For applications in many parts of condensed matter physics and cold atoms physics, we use what is known as the Rashba spin-orbit coupled Hamiltonian. This Hamiltoninan is so-named because it couples momentum $$\mathbf{p}$$ to the spin $$\mathbf{S}=\frac12\sigma$$ where $$\sigma = (\sigma_x,\sigma_y,\sigma_z)$$ are the Pauli matrices and $$\mathbf{p}=(p_x,p_y,p_z)$$ is a vector of momentum operators:

$$H = \frac{p^2}{2m} + \alpha (\boldsymbol{\sigma} \times \mathbf{p})\cdot \hat{\mathbf{z}} + \Delta \sigma_z.$$

$$m$$ is the mass, $$\alpha$$ is the spin-orbit coupling strength, and $$\Delta$$ is some Zeeman field (it acts as magnetic field on the spin).

In this post, we go through the calculation of the energy spectrum and eigenvectors – a straight forward exercise in undergraduate linear algebra.

First of all, instead of the normal method of finding eigenvectors, we note that we can rewrite this Hamiltonian in the form

$$H = \frac{p^2}{2m} + \mathbf{b}(p) \cdot \boldsymbol{\sigma}$$

where $$\mathbf{b}(p) = (\alpha p_y, -\alpha p_x, \Delta)$$. Now, $$\mathbf{b}(p)$$ represents a point on the Bloch sphere, and so we expect the eigenvectors to be parallel and anti-parallel to this vector. The energies in this case are very straight forward and amount to the positive and negative of $$\lvert\mathbf{b}(p)\rvert$$:

$$\epsilon_\pm(p) = \frac{p^2}{2m} \pm \sqrt{ \alpha^2 p^2 + \Delta^2}.$$

With these eigenvalues, it is a straight forward exercise in linear algebra to find the eigenvectors. After a bit of algebra, the eigenvectors of $$H$$ in terms of the eigenvectors of $$\sigma_z$$ ( $$\sigma_z\left\lvert\uparrow\right\rangle = \left\lvert\uparrow\right\rangle$$ and $$\sigma_z\left\lvert\uparrow\right\rangle = -\left\lvert\uparrow\right\rangle$$ ) are

$$\left\lvert\pm\right\rangle = \frac1{\sqrt2}\left[\sqrt{1 \pm \frac{\Delta}{\sqrt{\Delta^2+\alpha^2 p^2}}}\left\lvert\uparrow\right\rangle + e^{-i\phi} \sqrt{1 \mp \frac{\Delta}{\sqrt{\Delta^2+\alpha^2 p^2}}}\left\lvert\downarrow\right\rangle \right]$$

where we have defined $$\phi$$ by $$p_y+ip_x = p e^{i\phi}$$. Note that when $$p_{x,y} \rightarrow -p_{x,y}$$, the occupations stay the same.
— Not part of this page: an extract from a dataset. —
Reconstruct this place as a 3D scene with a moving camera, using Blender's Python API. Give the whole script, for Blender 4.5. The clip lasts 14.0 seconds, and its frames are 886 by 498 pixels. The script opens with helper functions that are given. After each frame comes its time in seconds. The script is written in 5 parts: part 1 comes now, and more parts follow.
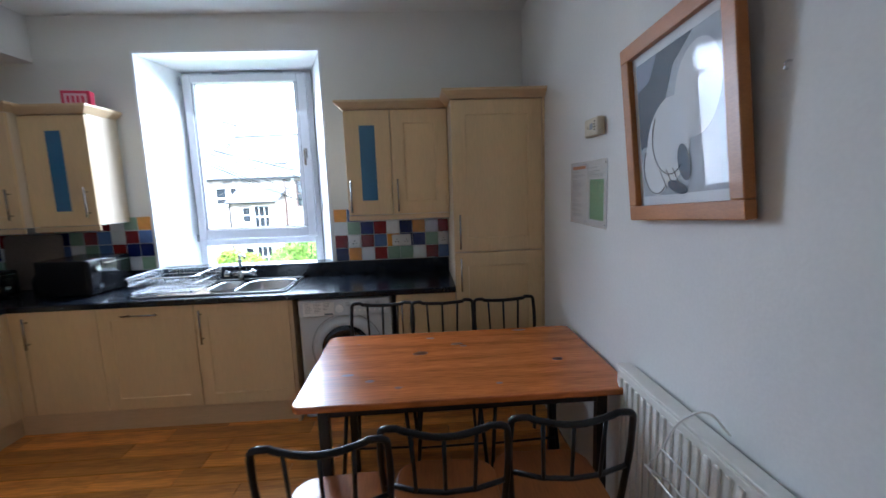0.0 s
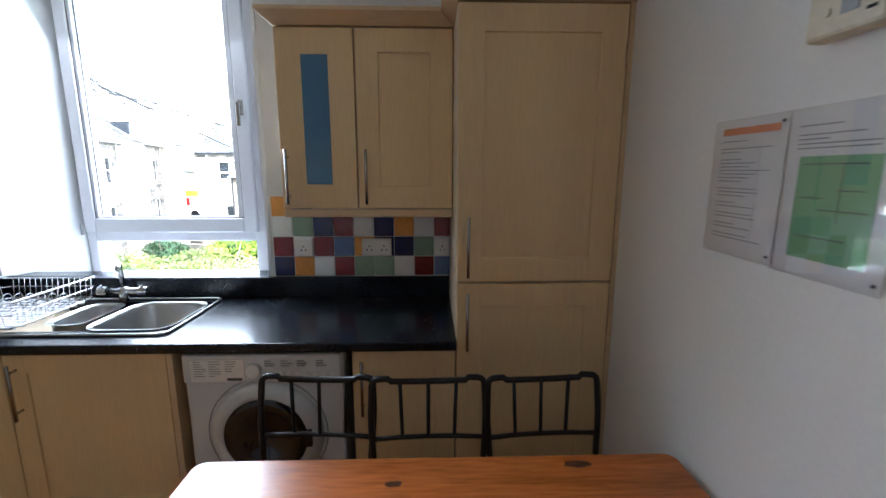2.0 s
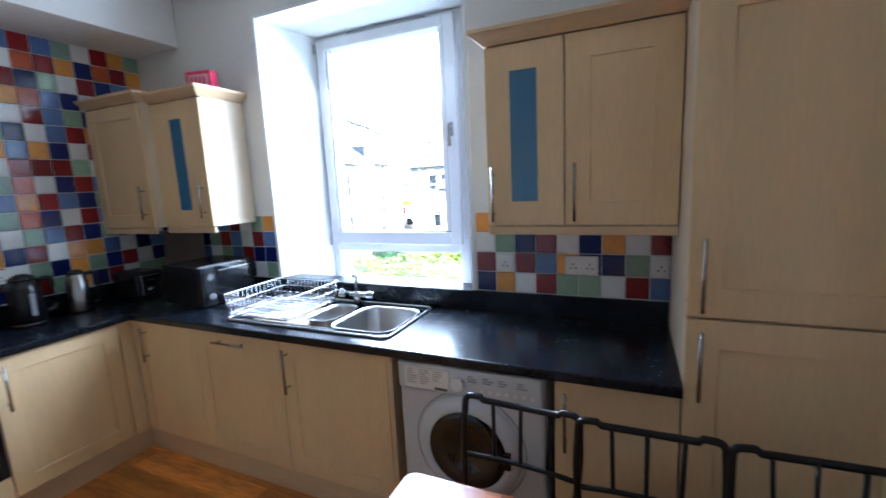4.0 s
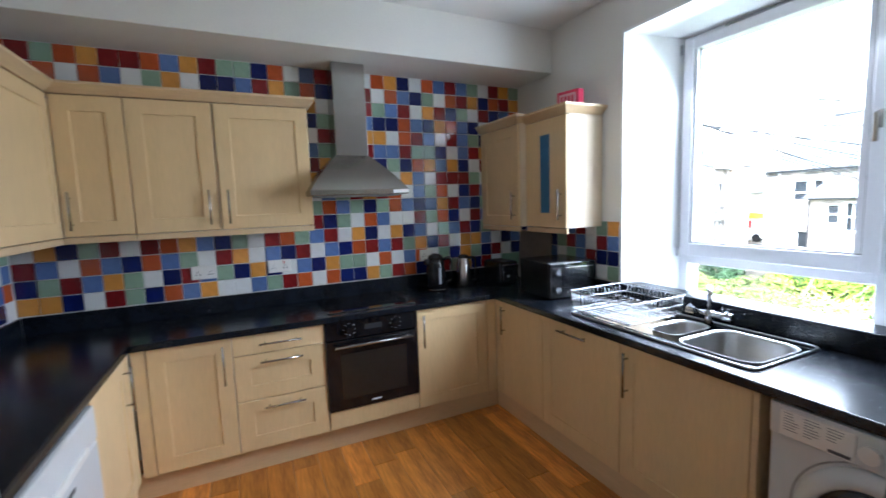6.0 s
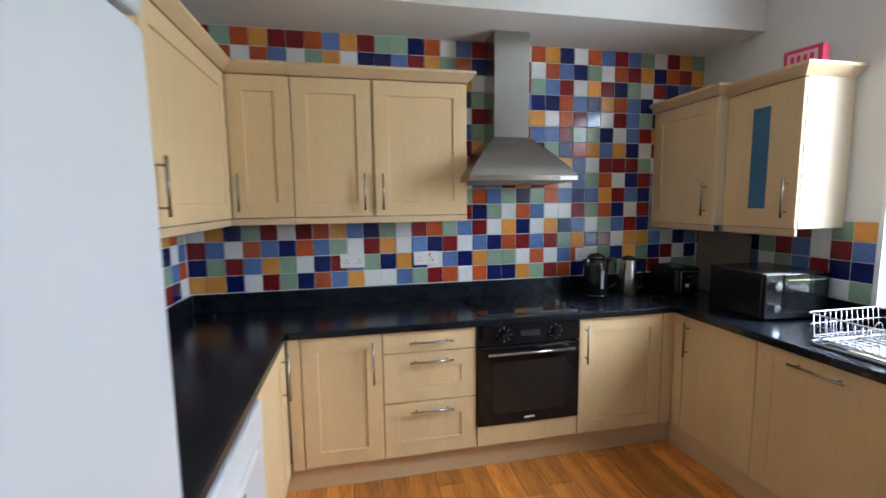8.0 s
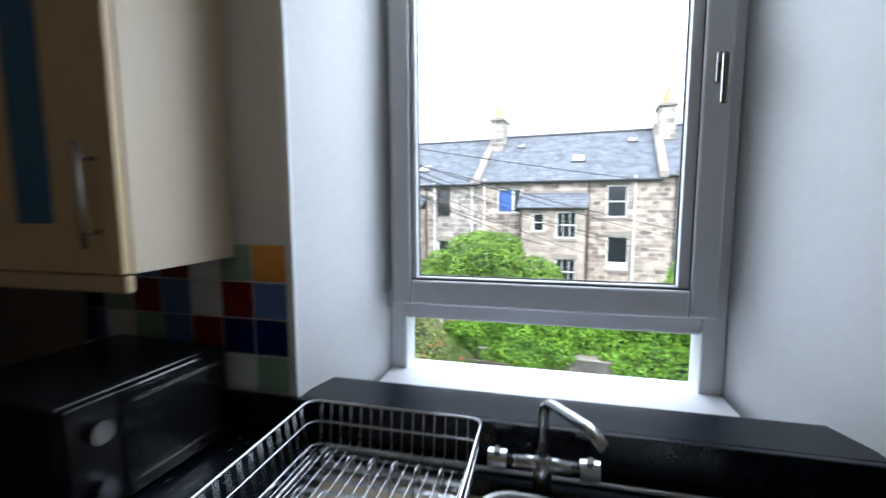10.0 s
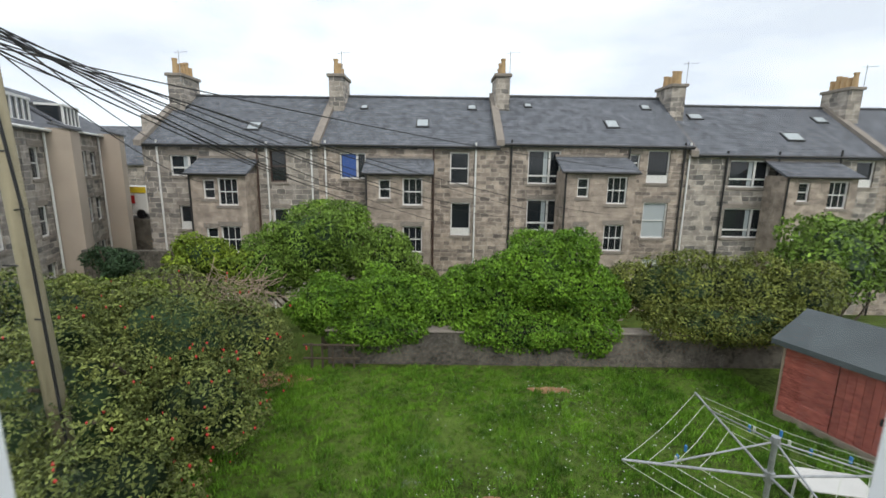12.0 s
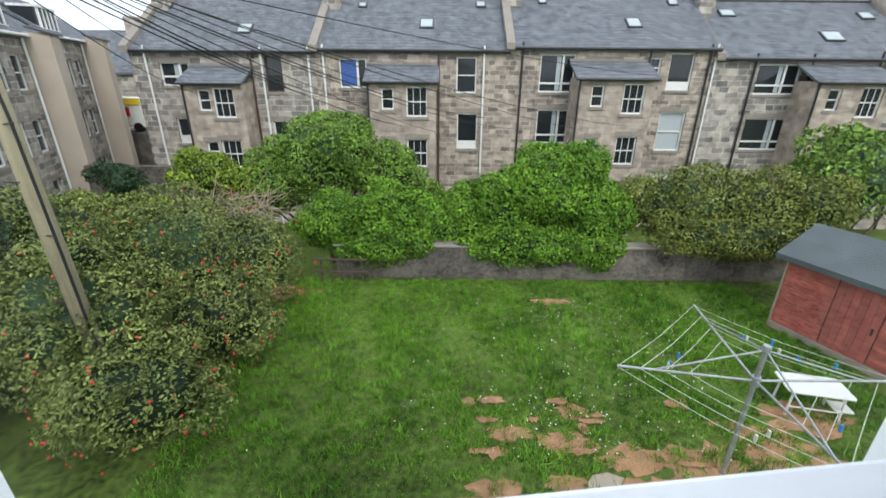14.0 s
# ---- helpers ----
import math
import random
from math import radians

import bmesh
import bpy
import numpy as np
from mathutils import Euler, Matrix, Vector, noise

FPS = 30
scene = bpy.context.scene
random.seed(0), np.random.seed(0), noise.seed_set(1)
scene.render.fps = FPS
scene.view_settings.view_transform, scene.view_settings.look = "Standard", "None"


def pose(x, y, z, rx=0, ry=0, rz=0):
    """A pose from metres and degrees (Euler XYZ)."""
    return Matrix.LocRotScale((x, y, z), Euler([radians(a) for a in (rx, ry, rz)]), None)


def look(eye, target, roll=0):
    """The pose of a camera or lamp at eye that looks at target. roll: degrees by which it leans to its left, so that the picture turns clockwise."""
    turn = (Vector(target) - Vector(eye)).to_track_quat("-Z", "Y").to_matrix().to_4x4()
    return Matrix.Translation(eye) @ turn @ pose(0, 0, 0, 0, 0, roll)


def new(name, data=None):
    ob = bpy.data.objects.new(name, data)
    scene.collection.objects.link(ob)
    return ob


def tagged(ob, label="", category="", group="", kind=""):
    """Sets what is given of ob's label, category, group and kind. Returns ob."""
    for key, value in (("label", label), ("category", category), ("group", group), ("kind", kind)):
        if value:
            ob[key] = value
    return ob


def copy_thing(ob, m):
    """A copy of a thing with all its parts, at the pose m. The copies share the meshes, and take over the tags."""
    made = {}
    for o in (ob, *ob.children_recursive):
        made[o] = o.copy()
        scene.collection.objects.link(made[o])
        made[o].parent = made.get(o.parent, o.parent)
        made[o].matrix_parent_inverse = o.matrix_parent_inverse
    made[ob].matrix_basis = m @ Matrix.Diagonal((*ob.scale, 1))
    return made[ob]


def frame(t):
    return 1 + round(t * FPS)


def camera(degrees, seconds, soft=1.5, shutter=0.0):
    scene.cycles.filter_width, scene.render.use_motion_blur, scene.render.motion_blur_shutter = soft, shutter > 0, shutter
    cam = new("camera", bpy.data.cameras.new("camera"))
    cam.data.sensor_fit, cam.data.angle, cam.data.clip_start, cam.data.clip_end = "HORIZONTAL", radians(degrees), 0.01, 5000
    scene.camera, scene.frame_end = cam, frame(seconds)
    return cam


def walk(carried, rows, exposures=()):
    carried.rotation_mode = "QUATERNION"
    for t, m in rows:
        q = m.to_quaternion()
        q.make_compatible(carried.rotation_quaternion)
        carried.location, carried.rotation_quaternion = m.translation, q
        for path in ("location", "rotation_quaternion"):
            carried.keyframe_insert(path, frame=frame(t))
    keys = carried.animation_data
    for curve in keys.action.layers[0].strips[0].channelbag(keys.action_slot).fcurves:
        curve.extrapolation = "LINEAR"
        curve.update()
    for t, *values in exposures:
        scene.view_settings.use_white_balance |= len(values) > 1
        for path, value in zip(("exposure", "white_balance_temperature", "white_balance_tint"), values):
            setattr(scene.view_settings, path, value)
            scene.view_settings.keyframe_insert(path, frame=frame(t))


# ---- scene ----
cam = camera(92.5, 14.0, shutter=0.4)
PATH = [
    (0, (-0.091, 0.275, 1.507), (0.016, 2.252, 1.227), -2.0),
    (0.5, (-0.057, 0.618, 1.478), (0.126, 2.582, 1.144), -1.0),
    (1, (-0.023, 0.948, 1.481), (0.148, 2.908, 1.121), -0.7),
    (1.5, (0.041, 1.261, 1.501), (0.132, 3.226, 1.139), -0.3),
    (2, (0.034, 1.471, 1.499), (0.094, 3.437, 1.139), 0.1),
    (2.2, (0.025, 1.525, 1.502), (0.057, 3.493, 1.149), 0.0),
    (4.3, (-0.031, 1.564, 1.544), (-1.046, 3.261, 1.248), -3.1),
    (4.5, (-0.035, 1.569, 1.546), (-1.187, 3.179, 1.26), -3.2),
    (5, (-0.052, 1.524, 1.541), (-1.493, 2.889, 1.29), -3.1),
    (5.5, (-0.081, 1.455, 1.531), (-1.74, 2.549, 1.308), -2.7),
    (6, (-0.098, 1.374, 1.541), (-1.9, 2.215, 1.323), -2.0),
    (6.5, (-0.094, 1.31, 1.534), (-2.006, 1.858, 1.325), -1.4),
    (7, (-0.106, 1.252, 1.53), (-2.071, 1.563, 1.319), -1.3),
    (7.5, (-0.207, 1.21, 1.5), (-2.183, 1.438, 1.292), -0.8),
    (8, (-0.547, 1.15, 1.498), (-2.495, 1.549, 1.279), -0.7),
    (8.5, (-0.911, 1.341, 1.463), (-2.736, 2.131, 1.246), -1.6),
    (9, (-1.189, 1.667, 1.484), (-2.621, 3.047, 1.264), -1.3),
    (9.2, (-1.248, 1.884, 1.464), (-2.495, 3.436, 1.271), -0.9),
]
# at the window: seconds, place, turn about x, y and z
PATH_WINDOW = [
    (11.3, -1.617, 3.358, 1.535, 82.83, -1.26, -7.65),
    (11.5, -1.600, 3.460, 1.540, 82.17, -1.14, -7.42),
    (12.0, -1.575, 3.720, 1.555, 79.28, -0.88, -7.29),
    (12.5, -1.550, 3.800, 1.565, 76.00, -0.80, -6.97),
    (13.0, -1.550, 3.800, 1.565, 73.94, -0.64, -6.75),
    (13.5, -1.550, 3.800, 1.560, 71.64, -0.52, -6.61),
    (14.0, -1.550, 3.790, 1.550, 67.80, -0.50, -6.52),
]
EXPOSURES = [(0, 3.6, 5200, 10), (0.9, 3.8, 5750, 10), (1.5, 3.55, 5650, 10), (2.2, 3.5, 5600, 10), (4.3, 3.95, 5000, 10), (5.5, 3.85, 5300, 10), (6.5, 3.65, 5650, 10), (7.0, 3.62, 5750, 10), (7.5, 4.05, 5750, 10),
             (8.5, 3.95, 5600, 10), (9.2, 3.05, 5500, 10), (11.3, 0.35, 6450, 10), (11.7, 0.25, 6500, 10), (12.2, -0.3, 6500, 10), (13.5, 0.0, 6250, 8), (14, 0.35, 6150, 8)]
walk(cam, [(t, look(e, g, r)) for t, e, g, r in PATH] + [(r[0], pose(*r[1:])) for r in PATH_WINDOW], EXPOSURES)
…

However, if we just look at one energy, $$\epsilon_-(p)$$ the ground state energy, we see that the state we get when $$p_{x,y} \rightarrow -p_{x,y}$$ is almost orthogonal to the original state.

The energy bands themselves look like the figure on the right where the vertical axis is energy (and for this particular example, $$m=1$$, $$\alpha = 3$$, and $$\Delta=2$$). Interestingly, the introduction of $$\Delta$$ actually causes the gap to open up – the dotted lines are for when $$\Delta=0$$.

Now, if we have a bunch of fermions filling up these energies, if we set the chemical potential to be in the gap, we would find that the only excitations would states that are spin-locked to the momentum.

Many things can be done with this Hamiltonian to interesting effect. It finds its way into cold atom physics as well as condensed matter.